## start
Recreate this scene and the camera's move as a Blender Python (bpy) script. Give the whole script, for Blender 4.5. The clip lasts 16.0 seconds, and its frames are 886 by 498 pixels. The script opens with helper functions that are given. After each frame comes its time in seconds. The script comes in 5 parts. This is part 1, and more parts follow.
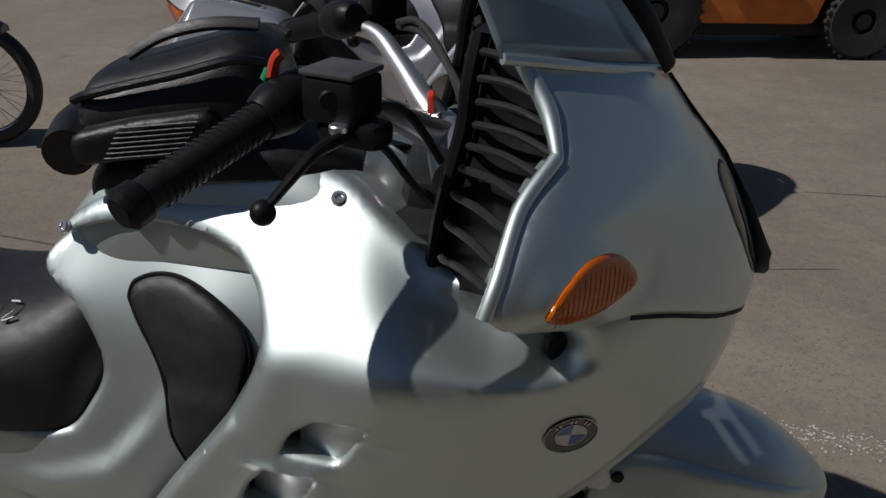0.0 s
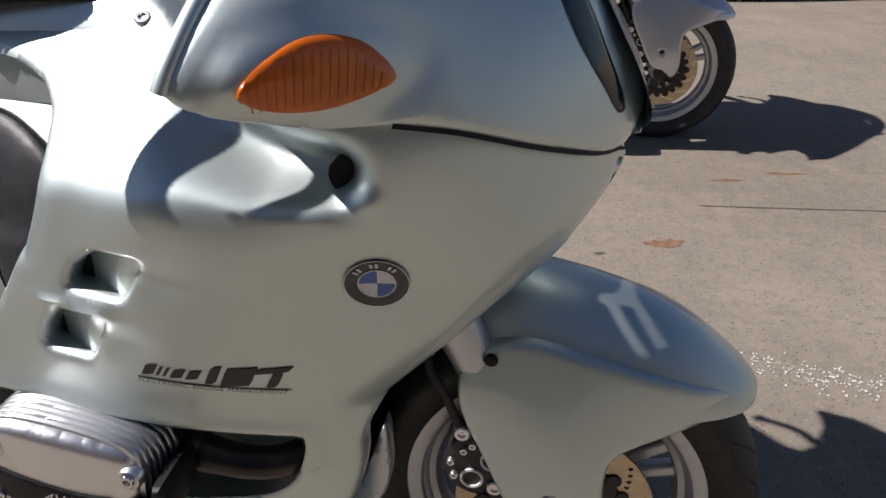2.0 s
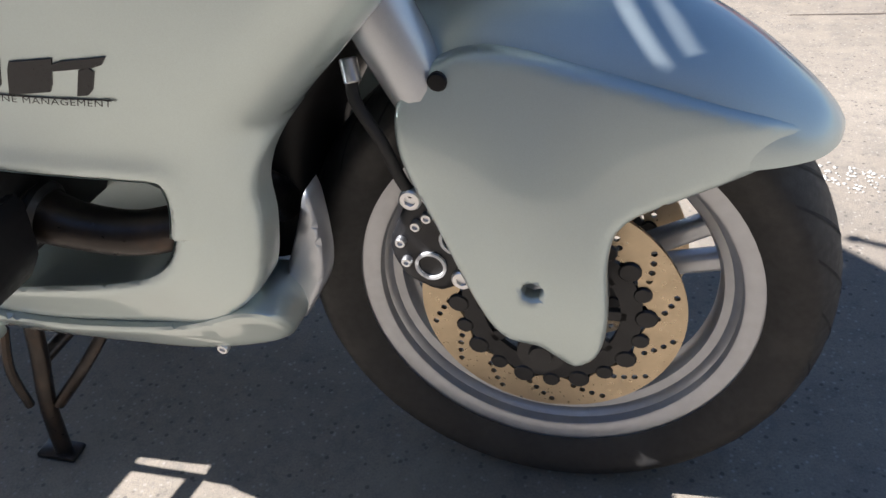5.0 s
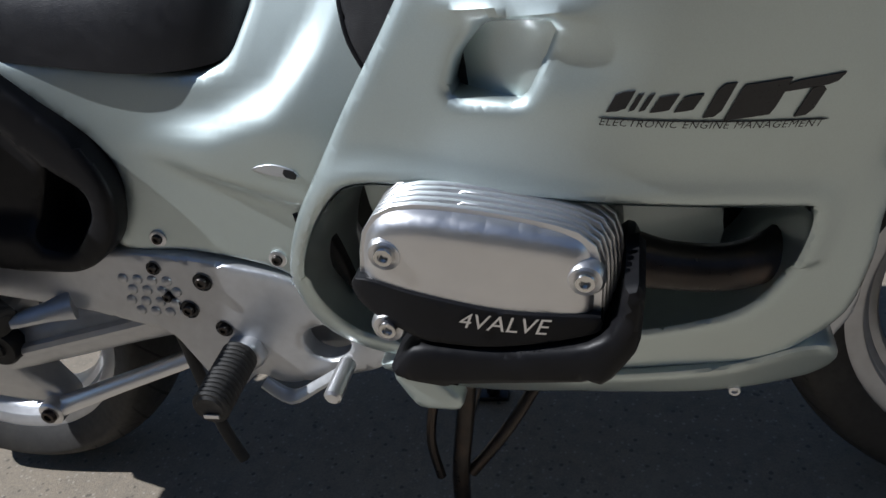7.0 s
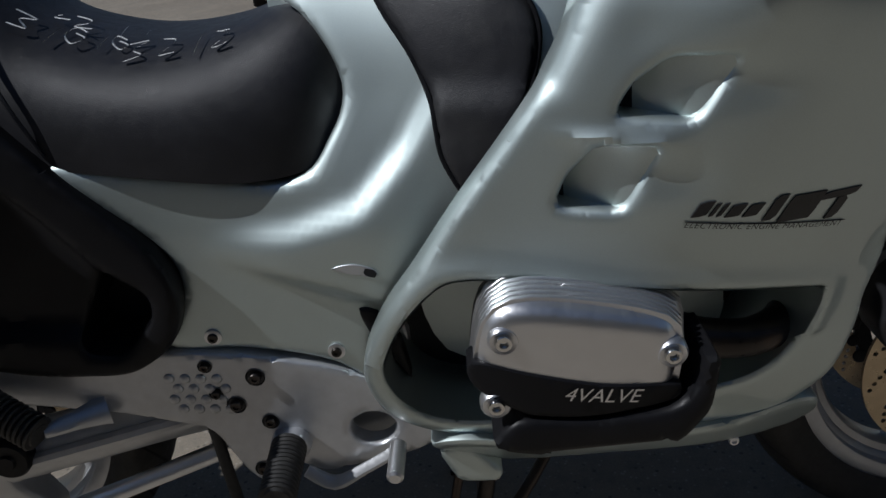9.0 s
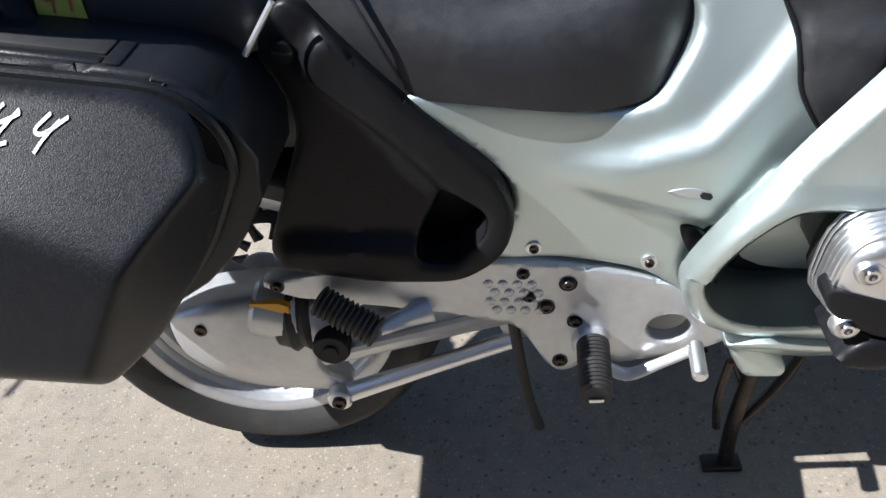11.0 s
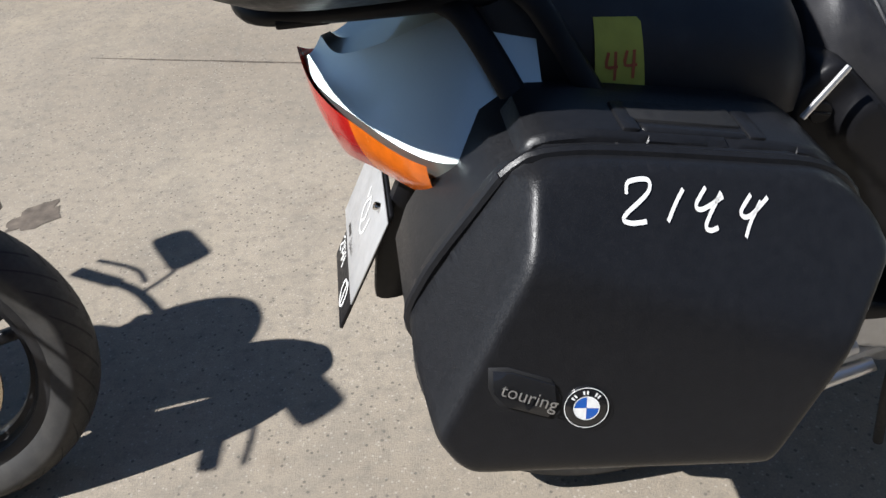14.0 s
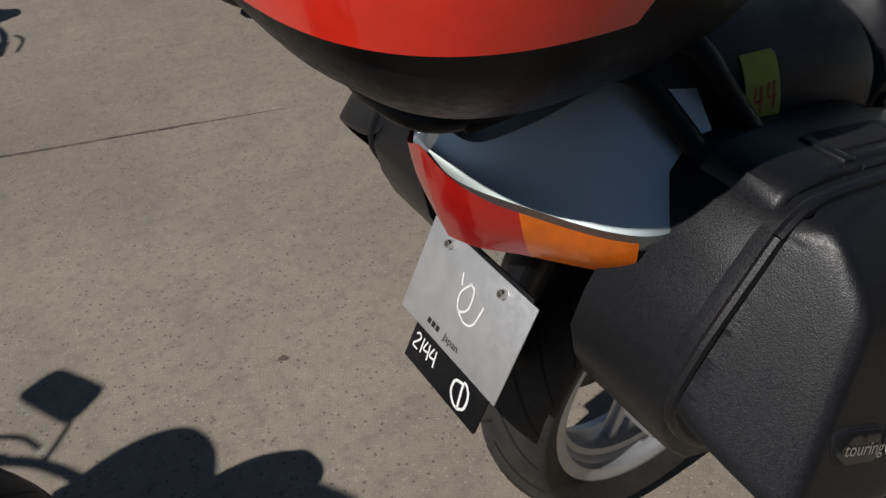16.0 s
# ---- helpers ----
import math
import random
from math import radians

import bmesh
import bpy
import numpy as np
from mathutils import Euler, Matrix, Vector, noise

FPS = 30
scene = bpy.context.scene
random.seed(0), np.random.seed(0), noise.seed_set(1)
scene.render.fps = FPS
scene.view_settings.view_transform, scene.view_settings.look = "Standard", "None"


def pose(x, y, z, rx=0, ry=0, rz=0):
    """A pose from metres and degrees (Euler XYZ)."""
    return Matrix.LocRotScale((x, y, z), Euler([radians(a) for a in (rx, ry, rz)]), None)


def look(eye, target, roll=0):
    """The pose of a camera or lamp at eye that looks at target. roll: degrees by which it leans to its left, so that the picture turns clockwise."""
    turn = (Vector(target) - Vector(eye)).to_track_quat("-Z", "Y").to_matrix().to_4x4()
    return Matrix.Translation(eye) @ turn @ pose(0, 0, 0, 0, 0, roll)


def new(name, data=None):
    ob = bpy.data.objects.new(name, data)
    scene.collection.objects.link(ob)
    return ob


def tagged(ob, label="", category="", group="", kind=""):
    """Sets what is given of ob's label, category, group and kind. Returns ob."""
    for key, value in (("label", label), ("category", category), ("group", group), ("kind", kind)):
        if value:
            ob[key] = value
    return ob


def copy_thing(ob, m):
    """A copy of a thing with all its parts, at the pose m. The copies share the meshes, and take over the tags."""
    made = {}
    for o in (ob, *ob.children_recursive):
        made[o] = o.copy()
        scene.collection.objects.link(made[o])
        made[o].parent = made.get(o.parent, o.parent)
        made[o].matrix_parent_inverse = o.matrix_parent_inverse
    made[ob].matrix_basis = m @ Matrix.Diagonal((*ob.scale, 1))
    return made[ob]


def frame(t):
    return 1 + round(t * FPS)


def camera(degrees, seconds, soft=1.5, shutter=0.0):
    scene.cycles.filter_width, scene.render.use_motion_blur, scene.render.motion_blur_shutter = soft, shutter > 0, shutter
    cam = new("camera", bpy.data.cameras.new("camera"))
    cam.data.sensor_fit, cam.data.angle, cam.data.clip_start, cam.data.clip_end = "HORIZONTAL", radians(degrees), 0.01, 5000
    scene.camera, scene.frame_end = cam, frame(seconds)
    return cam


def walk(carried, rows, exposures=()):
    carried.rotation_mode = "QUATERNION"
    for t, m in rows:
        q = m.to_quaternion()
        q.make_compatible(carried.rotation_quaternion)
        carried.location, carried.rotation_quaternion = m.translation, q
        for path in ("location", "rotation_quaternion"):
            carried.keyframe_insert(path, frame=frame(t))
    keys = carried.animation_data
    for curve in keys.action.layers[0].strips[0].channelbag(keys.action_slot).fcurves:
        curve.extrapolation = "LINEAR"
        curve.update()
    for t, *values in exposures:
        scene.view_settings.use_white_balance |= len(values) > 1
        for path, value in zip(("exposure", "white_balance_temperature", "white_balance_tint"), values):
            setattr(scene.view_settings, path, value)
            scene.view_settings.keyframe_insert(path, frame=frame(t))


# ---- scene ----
## end
## start
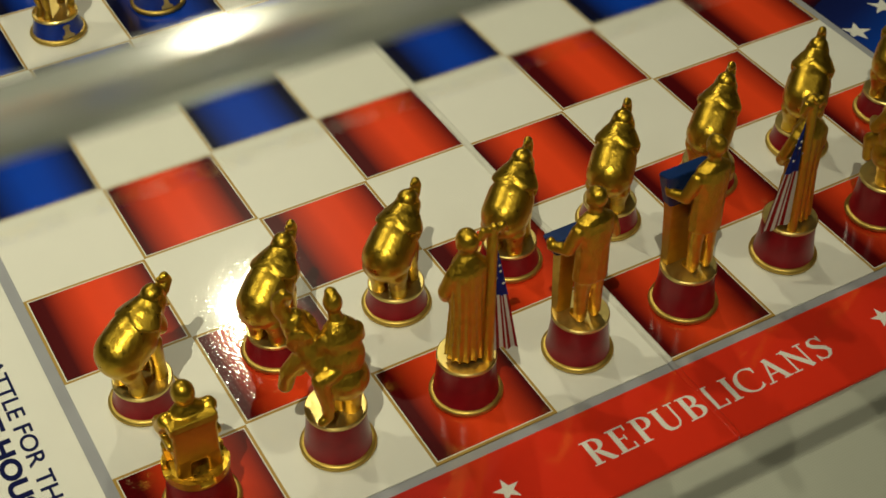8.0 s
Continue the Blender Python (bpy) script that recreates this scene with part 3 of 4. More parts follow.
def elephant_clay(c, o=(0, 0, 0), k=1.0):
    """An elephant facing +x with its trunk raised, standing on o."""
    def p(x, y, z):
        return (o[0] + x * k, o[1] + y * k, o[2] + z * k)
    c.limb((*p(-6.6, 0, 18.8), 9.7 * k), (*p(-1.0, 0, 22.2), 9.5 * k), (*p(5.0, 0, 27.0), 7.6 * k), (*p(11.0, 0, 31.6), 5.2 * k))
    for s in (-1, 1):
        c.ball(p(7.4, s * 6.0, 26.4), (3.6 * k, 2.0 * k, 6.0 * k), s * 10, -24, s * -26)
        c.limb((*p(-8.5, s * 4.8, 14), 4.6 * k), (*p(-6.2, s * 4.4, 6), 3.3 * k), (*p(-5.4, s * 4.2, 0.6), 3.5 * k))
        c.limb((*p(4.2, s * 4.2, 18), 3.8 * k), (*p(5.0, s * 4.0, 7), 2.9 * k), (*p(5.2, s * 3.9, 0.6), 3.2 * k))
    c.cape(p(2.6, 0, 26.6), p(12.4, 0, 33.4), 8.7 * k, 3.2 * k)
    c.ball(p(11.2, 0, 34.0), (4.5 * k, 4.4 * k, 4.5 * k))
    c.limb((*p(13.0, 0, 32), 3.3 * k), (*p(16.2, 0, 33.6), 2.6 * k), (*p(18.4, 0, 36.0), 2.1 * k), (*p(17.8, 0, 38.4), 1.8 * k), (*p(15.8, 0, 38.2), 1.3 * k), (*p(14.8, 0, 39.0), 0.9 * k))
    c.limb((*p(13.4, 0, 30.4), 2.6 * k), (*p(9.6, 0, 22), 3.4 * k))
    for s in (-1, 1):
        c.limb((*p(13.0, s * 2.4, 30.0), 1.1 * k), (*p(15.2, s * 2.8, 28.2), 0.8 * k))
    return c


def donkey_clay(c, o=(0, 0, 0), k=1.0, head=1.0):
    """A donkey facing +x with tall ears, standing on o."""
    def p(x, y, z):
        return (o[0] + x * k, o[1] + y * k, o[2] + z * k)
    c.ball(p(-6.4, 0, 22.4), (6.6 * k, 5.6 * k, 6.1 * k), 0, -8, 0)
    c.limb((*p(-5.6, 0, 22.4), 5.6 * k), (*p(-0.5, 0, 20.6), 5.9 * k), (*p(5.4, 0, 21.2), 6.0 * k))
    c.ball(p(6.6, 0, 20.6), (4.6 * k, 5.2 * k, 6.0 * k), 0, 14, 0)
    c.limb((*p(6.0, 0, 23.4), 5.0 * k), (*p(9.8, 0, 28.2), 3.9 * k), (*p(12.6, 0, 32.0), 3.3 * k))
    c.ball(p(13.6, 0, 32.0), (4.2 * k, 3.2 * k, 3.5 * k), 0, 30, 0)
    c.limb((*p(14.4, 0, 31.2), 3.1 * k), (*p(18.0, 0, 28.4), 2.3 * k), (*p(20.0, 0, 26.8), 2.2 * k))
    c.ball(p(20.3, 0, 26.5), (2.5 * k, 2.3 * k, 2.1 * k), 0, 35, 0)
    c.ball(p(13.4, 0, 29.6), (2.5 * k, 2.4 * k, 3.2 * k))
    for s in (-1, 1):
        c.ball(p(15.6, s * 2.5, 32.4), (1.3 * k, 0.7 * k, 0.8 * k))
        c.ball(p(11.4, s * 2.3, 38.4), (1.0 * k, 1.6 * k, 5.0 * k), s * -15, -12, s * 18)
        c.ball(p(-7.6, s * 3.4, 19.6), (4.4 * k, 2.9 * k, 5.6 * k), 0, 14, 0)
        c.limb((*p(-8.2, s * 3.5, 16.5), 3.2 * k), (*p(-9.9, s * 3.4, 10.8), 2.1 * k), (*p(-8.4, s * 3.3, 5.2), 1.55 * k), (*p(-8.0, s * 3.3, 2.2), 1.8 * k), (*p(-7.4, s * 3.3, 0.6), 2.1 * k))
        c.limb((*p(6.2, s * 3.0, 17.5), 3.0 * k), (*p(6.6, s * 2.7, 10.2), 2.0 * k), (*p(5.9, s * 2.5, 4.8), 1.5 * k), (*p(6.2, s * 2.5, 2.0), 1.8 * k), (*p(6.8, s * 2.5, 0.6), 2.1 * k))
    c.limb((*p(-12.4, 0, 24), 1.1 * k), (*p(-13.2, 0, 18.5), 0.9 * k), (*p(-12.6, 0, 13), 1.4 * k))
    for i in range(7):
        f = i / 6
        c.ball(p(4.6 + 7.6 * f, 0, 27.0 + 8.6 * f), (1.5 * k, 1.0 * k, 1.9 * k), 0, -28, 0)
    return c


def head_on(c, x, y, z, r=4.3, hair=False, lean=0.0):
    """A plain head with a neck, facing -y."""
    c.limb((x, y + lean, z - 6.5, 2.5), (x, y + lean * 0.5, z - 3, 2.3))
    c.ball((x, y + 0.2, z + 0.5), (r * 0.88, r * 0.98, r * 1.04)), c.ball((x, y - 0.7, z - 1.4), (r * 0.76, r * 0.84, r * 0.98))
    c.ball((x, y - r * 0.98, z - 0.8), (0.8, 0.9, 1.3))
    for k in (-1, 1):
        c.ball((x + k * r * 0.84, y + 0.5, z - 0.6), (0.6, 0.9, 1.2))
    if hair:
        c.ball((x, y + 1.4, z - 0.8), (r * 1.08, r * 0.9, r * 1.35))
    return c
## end
• AIM OF THE TASK: In the entries above, find each line with the string "name" and copy it.

• SOLUTION:
def new(name, data=None):
    ob = bpy.data.objects.new(name, data)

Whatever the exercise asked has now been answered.